WHAT IS BEING ASKED:
Take the lines from the beginning of the material through the line containing "what is given" and retype them exactly, leaving the pictures out.

** start **

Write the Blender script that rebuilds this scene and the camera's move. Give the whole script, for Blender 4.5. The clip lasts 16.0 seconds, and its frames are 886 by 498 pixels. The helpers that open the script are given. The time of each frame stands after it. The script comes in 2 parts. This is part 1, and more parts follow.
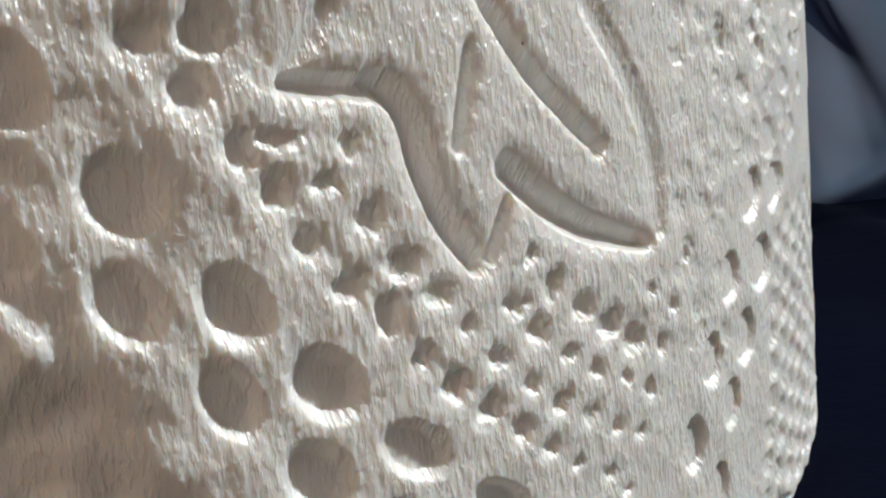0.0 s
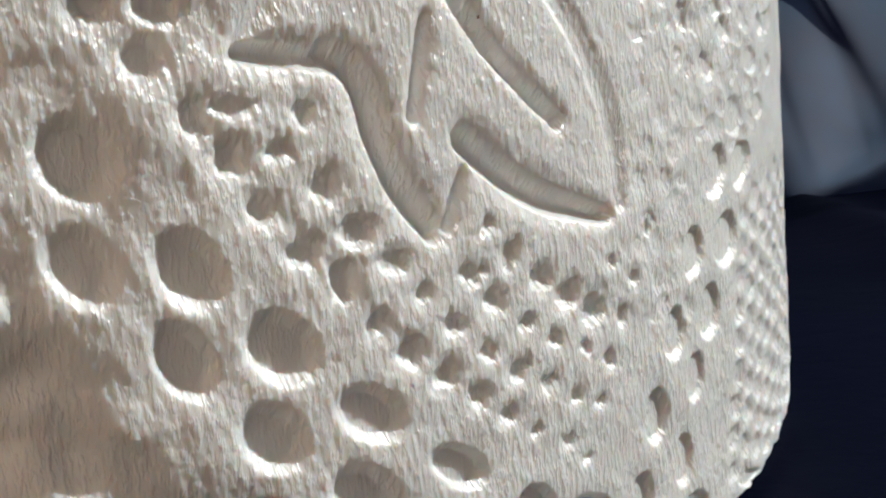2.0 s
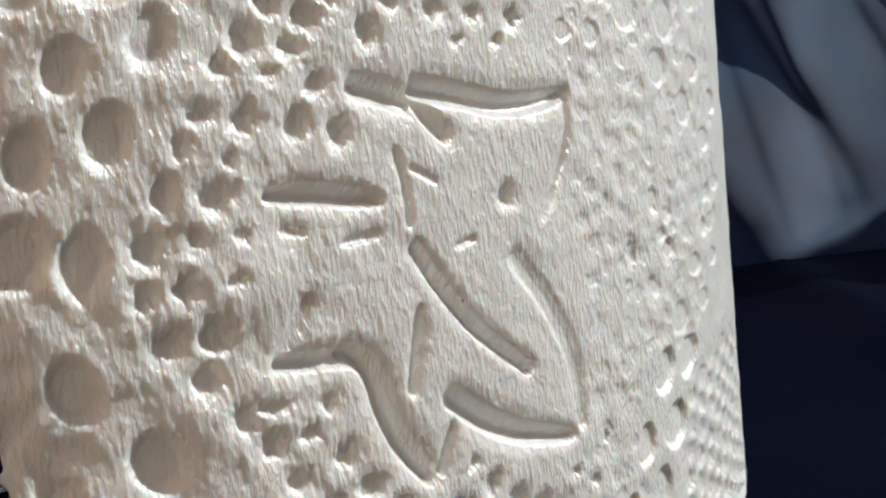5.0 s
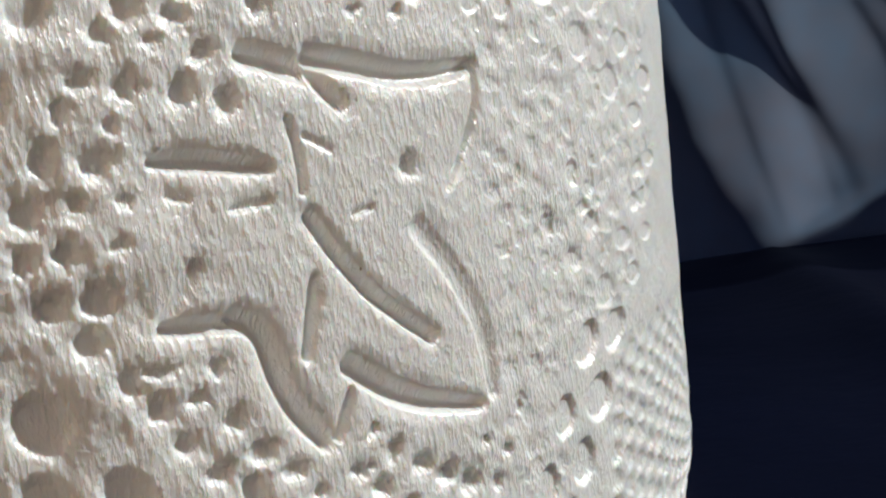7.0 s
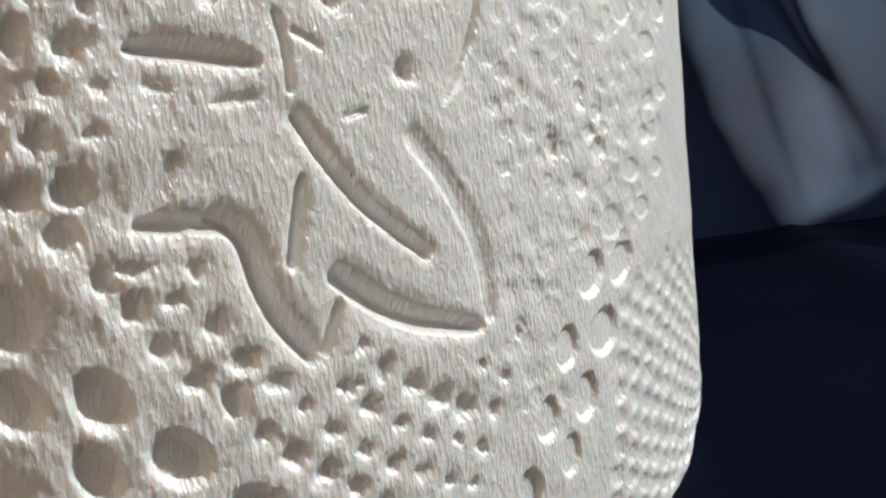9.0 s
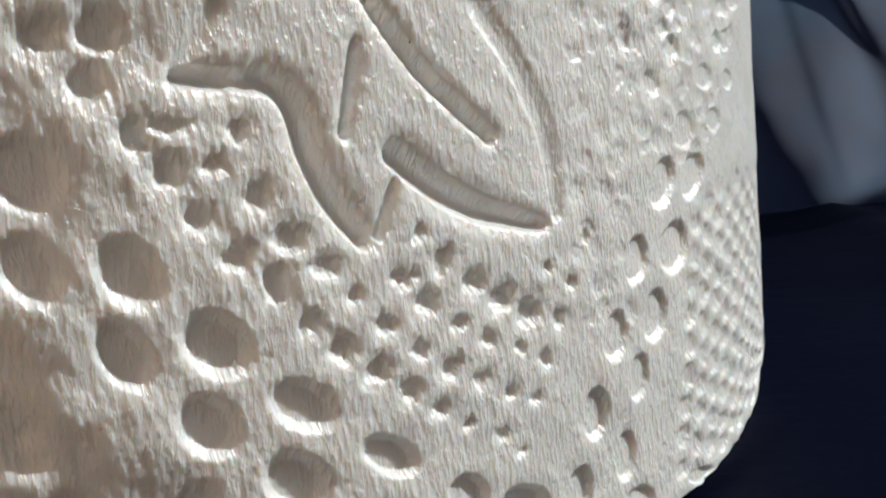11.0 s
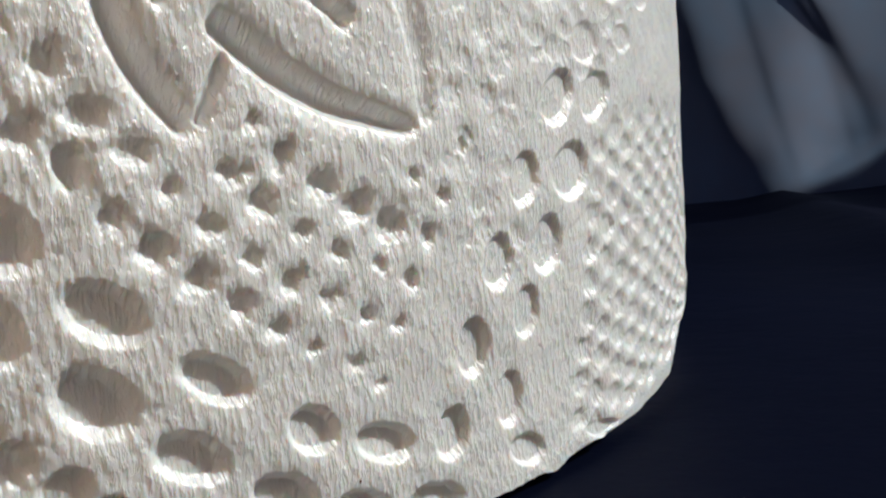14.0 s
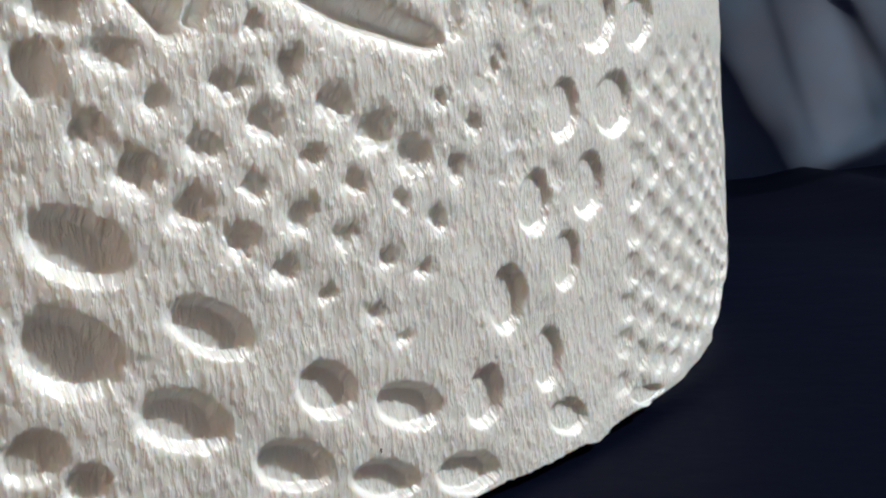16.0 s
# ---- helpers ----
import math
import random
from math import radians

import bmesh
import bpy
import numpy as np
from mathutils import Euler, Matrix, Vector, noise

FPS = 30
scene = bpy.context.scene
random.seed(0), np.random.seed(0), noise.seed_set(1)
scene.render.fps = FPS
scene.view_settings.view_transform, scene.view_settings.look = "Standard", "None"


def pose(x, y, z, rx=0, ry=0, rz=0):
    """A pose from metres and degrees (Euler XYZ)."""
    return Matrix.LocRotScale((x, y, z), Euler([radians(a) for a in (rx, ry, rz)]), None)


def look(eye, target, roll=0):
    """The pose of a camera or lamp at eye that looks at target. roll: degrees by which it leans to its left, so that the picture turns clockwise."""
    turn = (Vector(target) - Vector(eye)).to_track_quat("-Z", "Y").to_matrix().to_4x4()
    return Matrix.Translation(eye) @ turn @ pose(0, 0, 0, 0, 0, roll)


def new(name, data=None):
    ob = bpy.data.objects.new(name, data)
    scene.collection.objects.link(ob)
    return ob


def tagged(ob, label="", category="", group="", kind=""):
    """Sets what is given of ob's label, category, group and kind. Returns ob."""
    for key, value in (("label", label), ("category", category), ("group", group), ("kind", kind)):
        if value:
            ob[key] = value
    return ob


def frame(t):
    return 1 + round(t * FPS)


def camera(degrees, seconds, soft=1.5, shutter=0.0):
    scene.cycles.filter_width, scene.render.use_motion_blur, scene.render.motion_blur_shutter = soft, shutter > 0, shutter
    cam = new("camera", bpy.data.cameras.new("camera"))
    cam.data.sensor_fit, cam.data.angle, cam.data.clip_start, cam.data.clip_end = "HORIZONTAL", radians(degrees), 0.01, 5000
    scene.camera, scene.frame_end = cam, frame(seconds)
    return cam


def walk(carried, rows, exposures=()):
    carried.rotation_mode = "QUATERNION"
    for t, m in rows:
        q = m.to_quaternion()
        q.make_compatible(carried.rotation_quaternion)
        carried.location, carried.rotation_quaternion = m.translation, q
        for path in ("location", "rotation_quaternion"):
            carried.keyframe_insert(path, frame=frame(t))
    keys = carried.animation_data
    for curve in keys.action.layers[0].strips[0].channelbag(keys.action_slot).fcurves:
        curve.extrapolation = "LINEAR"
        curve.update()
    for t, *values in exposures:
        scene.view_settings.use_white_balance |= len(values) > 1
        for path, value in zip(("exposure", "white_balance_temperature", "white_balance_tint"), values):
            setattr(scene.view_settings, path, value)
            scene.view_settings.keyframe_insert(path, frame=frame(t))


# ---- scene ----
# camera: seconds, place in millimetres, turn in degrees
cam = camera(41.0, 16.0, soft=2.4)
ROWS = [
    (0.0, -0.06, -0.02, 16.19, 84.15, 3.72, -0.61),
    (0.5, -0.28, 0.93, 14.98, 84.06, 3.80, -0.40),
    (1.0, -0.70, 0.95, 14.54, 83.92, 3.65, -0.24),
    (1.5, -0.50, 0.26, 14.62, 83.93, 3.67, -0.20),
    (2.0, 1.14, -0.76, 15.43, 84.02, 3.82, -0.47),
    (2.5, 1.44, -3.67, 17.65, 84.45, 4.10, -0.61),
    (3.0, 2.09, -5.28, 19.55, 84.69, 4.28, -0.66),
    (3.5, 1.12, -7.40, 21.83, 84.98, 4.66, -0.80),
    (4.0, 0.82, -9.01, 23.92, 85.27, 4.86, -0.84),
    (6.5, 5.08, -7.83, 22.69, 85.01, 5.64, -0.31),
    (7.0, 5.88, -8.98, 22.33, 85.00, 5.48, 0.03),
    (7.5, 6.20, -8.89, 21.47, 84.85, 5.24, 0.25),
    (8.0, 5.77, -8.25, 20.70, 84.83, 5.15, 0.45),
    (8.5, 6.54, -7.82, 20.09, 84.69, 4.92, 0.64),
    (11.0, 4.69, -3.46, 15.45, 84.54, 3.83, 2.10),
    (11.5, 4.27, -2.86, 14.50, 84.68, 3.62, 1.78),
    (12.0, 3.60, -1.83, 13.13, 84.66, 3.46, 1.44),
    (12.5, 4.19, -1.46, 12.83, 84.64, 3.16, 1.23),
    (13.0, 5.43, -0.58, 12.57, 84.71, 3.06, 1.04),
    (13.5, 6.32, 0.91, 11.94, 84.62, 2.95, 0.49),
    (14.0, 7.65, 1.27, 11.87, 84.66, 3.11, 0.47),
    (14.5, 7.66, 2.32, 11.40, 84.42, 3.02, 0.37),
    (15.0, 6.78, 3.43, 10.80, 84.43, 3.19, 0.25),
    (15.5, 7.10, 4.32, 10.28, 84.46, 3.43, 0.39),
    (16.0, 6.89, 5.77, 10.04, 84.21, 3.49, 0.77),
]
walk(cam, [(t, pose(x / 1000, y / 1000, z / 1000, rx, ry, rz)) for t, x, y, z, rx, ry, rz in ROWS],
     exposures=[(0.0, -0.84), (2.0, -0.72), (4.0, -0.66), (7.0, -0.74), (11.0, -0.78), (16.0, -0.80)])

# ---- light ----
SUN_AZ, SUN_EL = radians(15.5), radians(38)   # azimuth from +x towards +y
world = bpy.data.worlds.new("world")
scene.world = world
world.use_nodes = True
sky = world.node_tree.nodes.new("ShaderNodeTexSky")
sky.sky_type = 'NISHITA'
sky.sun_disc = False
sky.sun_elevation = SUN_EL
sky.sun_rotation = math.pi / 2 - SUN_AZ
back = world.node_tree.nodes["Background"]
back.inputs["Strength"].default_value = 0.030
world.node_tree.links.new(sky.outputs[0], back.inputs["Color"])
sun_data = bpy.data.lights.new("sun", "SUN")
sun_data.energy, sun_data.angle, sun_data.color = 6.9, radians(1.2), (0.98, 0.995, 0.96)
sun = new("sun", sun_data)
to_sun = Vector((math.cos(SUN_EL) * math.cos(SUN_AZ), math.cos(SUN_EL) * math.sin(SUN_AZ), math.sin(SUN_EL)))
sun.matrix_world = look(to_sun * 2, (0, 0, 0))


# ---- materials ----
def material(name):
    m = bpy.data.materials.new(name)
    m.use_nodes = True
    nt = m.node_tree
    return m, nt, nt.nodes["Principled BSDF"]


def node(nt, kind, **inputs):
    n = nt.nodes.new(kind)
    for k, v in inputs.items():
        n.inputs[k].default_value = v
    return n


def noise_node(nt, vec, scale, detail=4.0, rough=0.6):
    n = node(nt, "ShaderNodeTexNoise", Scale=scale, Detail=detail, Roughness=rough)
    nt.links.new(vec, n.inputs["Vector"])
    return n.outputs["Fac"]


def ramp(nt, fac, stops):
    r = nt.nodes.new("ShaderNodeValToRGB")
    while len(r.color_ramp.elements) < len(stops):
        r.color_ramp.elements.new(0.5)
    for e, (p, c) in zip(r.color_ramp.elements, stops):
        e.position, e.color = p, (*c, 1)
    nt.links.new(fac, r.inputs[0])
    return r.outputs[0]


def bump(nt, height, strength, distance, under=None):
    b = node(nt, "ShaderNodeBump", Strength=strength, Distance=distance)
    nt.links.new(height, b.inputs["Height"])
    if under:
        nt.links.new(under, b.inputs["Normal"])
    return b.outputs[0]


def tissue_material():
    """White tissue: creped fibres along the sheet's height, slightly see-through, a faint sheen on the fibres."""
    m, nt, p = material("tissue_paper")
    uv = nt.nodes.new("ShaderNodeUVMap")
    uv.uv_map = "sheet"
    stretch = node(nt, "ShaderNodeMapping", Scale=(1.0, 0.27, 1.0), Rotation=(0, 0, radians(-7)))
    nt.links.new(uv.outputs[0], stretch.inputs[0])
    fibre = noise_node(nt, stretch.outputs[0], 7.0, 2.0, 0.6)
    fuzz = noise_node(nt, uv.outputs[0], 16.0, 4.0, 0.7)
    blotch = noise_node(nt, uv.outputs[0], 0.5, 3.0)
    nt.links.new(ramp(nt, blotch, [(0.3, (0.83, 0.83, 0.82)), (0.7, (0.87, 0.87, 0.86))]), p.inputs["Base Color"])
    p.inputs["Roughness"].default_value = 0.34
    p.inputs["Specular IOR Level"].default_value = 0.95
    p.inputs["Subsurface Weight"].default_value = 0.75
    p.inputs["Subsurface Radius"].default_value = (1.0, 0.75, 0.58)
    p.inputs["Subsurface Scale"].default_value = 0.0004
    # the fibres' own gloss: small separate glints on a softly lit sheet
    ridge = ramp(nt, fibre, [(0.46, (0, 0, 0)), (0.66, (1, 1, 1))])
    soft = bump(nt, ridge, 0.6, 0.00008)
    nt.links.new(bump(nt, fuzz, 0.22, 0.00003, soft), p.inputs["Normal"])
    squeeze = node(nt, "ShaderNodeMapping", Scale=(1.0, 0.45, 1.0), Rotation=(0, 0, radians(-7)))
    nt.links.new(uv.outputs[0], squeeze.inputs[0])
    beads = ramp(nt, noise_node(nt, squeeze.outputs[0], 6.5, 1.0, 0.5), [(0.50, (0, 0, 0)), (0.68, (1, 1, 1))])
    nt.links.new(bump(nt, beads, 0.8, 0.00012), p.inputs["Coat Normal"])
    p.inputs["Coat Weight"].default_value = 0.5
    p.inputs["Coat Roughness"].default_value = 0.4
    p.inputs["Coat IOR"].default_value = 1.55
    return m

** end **

OUTPUT BELOW:
Write the Blender script that rebuilds this scene and the camera's move. Give the whole script, for Blender 4.5. The clip lasts 16.0 seconds, and its frames are 886 by 498 pixels. The helpers that open the script are given. The time of each frame stands after it. The script comes in 2 parts. This is part 1, and more parts follow.
0.0 s
2.0 s
5.0 s
7.0 s
9.0 s
11.0 s
14.0 s
16.0 s
# ---- helpers ----
import math
import random
from math import radians

import bmesh
import bpy
import numpy as np
from mathutils import Euler, Matrix, Vector, noise

FPS = 30
scene = bpy.context.scene
random.seed(0), np.random.seed(0), noise.seed_set(1)
scene.render.fps = FPS
scene.view_settings.view_transform, scene.view_settings.look = "Standard", "None"


def pose(x, y, z, rx=0, ry=0, rz=0):
    """A pose from metres and degrees (Euler XYZ)."""
    return Matrix.LocRotScale((x, y, z), Euler([radians(a) for a in (rx, ry, rz)]), None)


def look(eye, target, roll=0):
    """The pose of a camera or lamp at eye that looks at target. roll: degrees by which it leans to its left, so that the picture turns clockwise."""
    turn = (Vector(target) - Vector(eye)).to_track_quat("-Z", "Y").to_matrix().to_4x4()
    return Matrix.Translation(eye) @ turn @ pose(0, 0, 0, 0, 0, roll)


def new(name, data=None):
    ob = bpy.data.objects.new(name, data)
    scene.collection.objects.link(ob)
    return ob


def tagged(ob, label="", category="", group="", kind=""):
    """Sets what is given of ob's label, category, group and kind. Returns ob."""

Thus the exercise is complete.